Wednesday, July 30, 2008

Cool Japanese Ghosts

It was really exciting to respond to those comments on designing languages, and I'm always open to more discussion of questions, but tonight I want to do something different. I'm going to talk about Japanese ghosts and spirits.

I didn't learn about these ghosts through manga (sometimes these are created by the authors), and I didn't learn about them until after I'd been living in Japan for most of a year, but I love them. They were first chronicled in English by Lafcadio Hearn, who lived in the city of Matsue, Japan starting in 1890, and became a Japanese citizen. His house still stands in the city of Matsue, and they also have some really cool statues of ghosts. If you want to explore the full variety of Japanese ghosts, you can visit a website called "The Obakemono Project" and get an extensive list, with pictures.

This list doesn't include dragons, which I guess fall into their own category. But the ghosts do include creatures like the tengu, a goblin creature that is both birdlike and manlike, and can change its form into that of a wandering priest. Then there's the kitsune or fox, who can change its form and appear to be a woman (sometimes with a tail). The tanuki (roughly translated as raccoon-dog) is a mischievous creature and can change its form as well, as can the scary bake-neko or ghost cat. In fact, obake-mono translates literally as "change creature."

A noppera-bo will appear to be someone so upset that they are hiding their face, but when they finally turn to you, you'll discover they have no face at all, but a smooth egglike complexion. The rokuro-kubi seem normal by day, but at night their heads fly off their bodies and make mischief, sometimes attached to the body by a long rope of flesh!

These are some of my favorites, but I couldn't possibly list them all here - I'll let you explore The Obakemono Project for that. What I do want to comment on, though, is the way the Japanese ghosts have characteristics that make them particular to Japanese cultural concerns.

Consider for example the laughing woman (kera-kera onna), who haunts people by laughing derisively.

Or consider the "ghosts" caused by neglect: the two-mouthed woman (futakuchi onna) which is essentially a normal woman who grows another mouth because she's been neglected; the karakasa-obake which results from the neglect of an umbrella; another which results from the neglect of shoes, and a host of other objects that take on spirits of mischief if they're left untended. There's also the tenjo-name, a creature who licks dirty neglected ceilings.

I'll close by going back to the idea of obake-mono as "change creatures." Among the vast number of Japanese cultural concepts we find tatemae (front, facade) and honne (true feeling). Different value is placed on maintaining one's polite face, and showing one's true feelings, depending on the circumstances - so it should come as no surprise that deception, change, and the revelation of the true nature of a creature would feature so prominently in the Japanese ghosts.
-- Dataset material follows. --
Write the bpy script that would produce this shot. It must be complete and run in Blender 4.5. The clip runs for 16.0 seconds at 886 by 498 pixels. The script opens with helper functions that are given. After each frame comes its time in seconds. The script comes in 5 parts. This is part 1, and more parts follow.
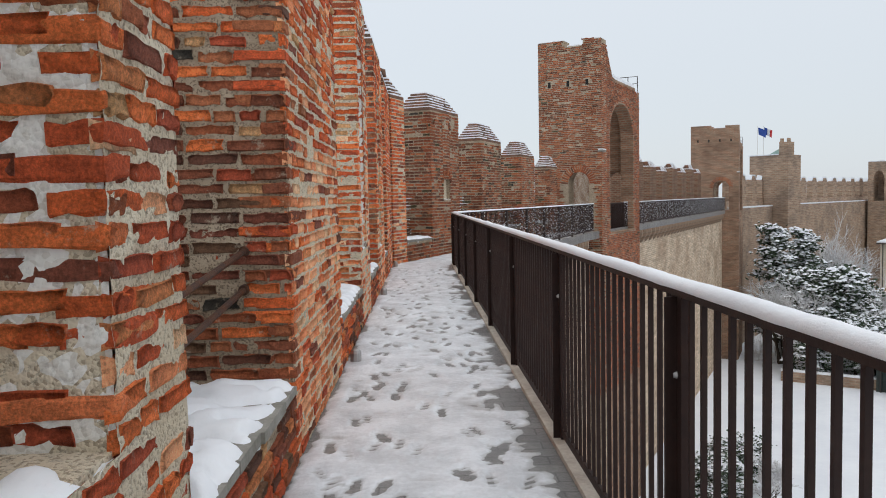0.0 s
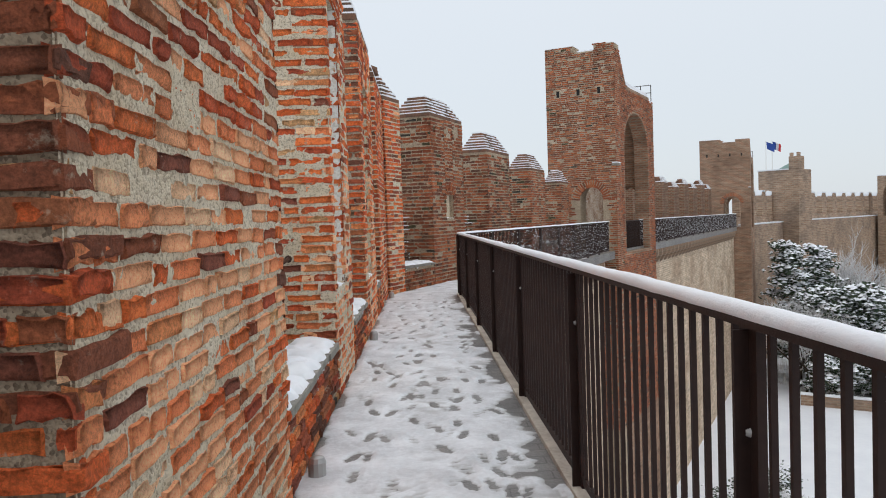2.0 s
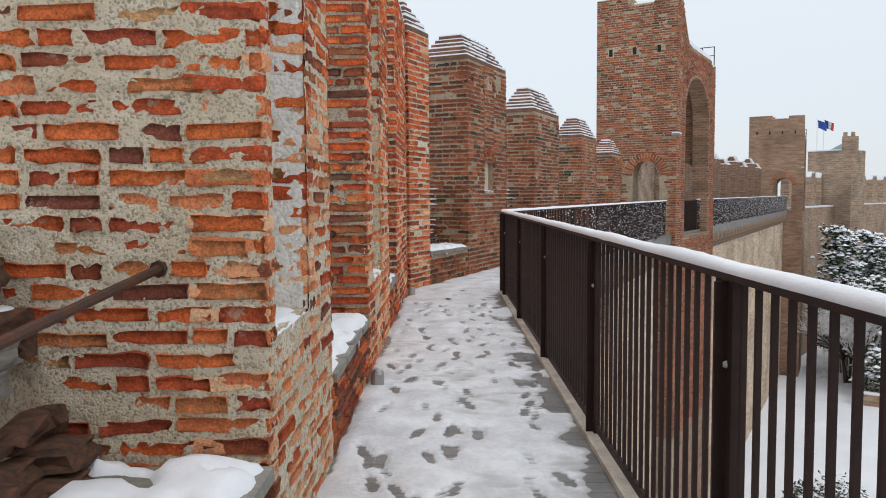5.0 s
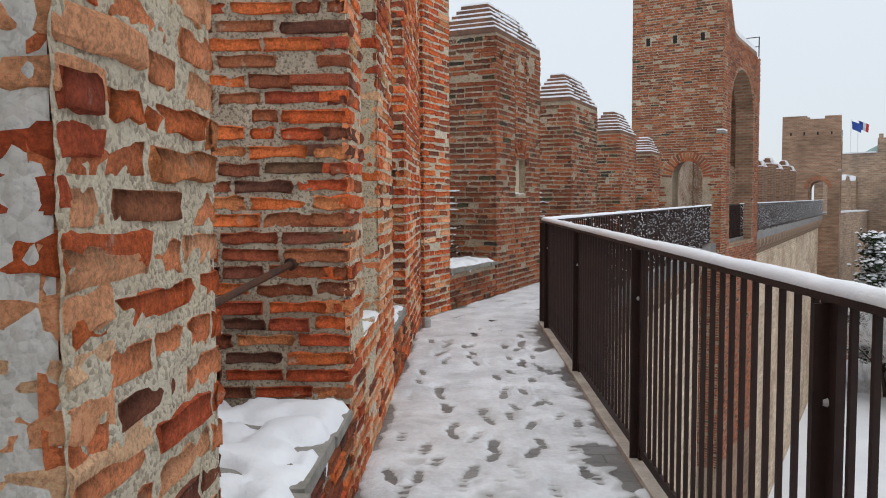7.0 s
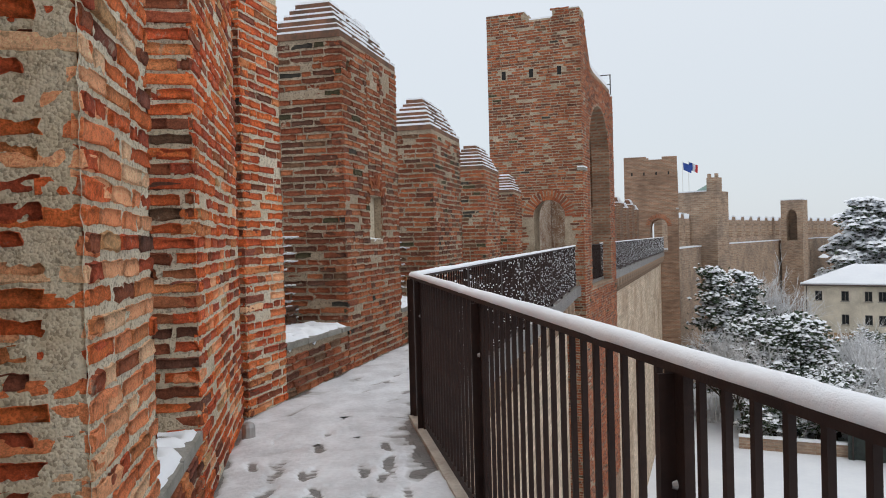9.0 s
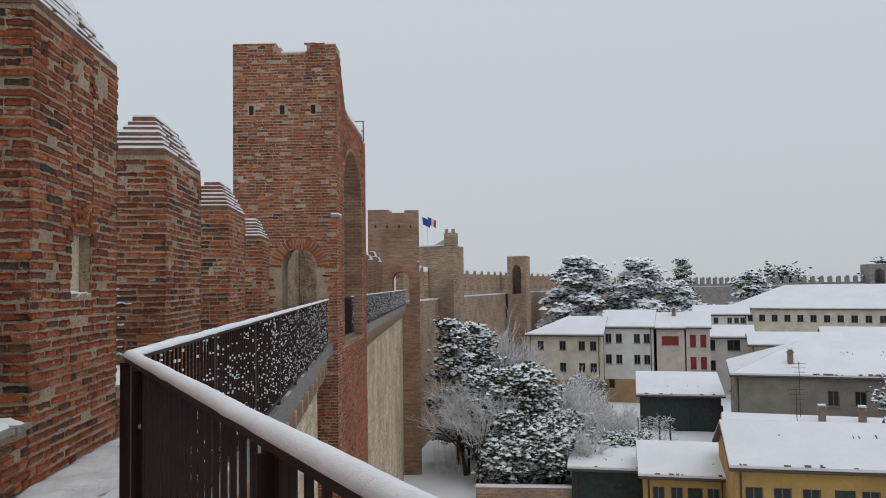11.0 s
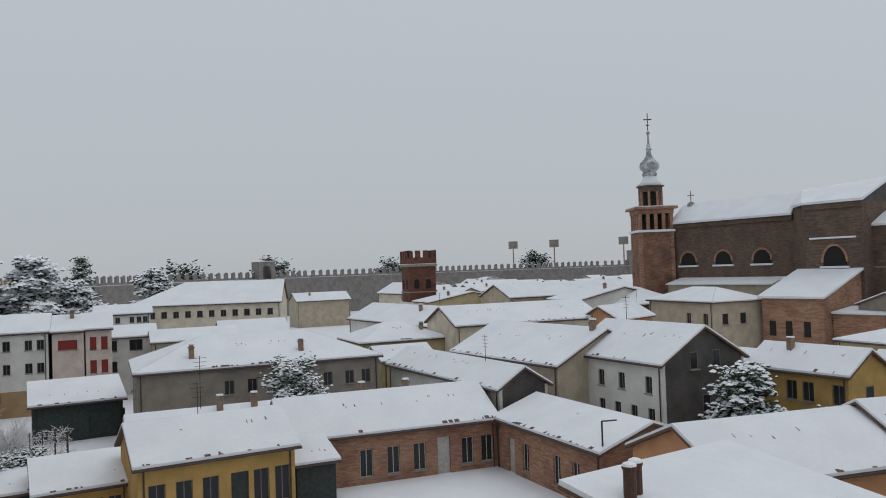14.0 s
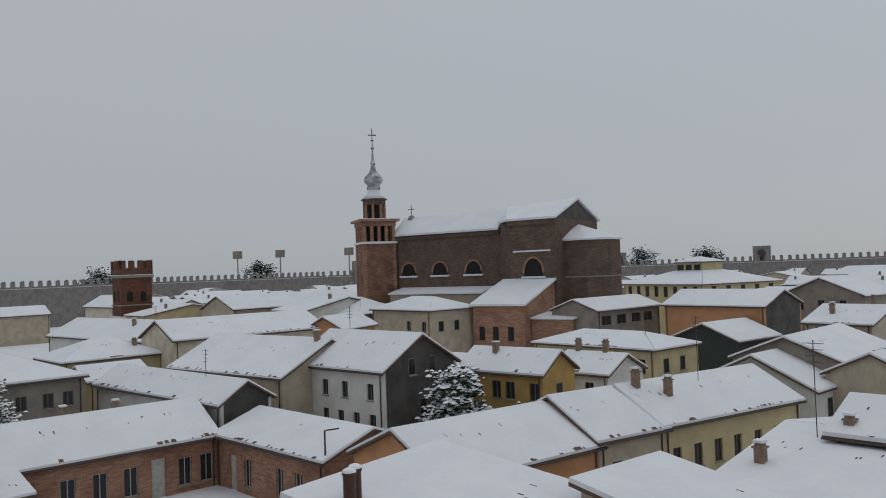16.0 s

I'll leave it up to you to think about how our own Western ghost creatures might reflect our cultural concepts. But I hope you feel inspired to consider superstition as an area ripe for exploration in the creation of fantastical or science fictional peoples.

1 comment:

  1. Very interesting. Thanks for pointing out the website,

    I've always thought that a culture's demons, devils, angels, and the like reveal immense amounts about a culture.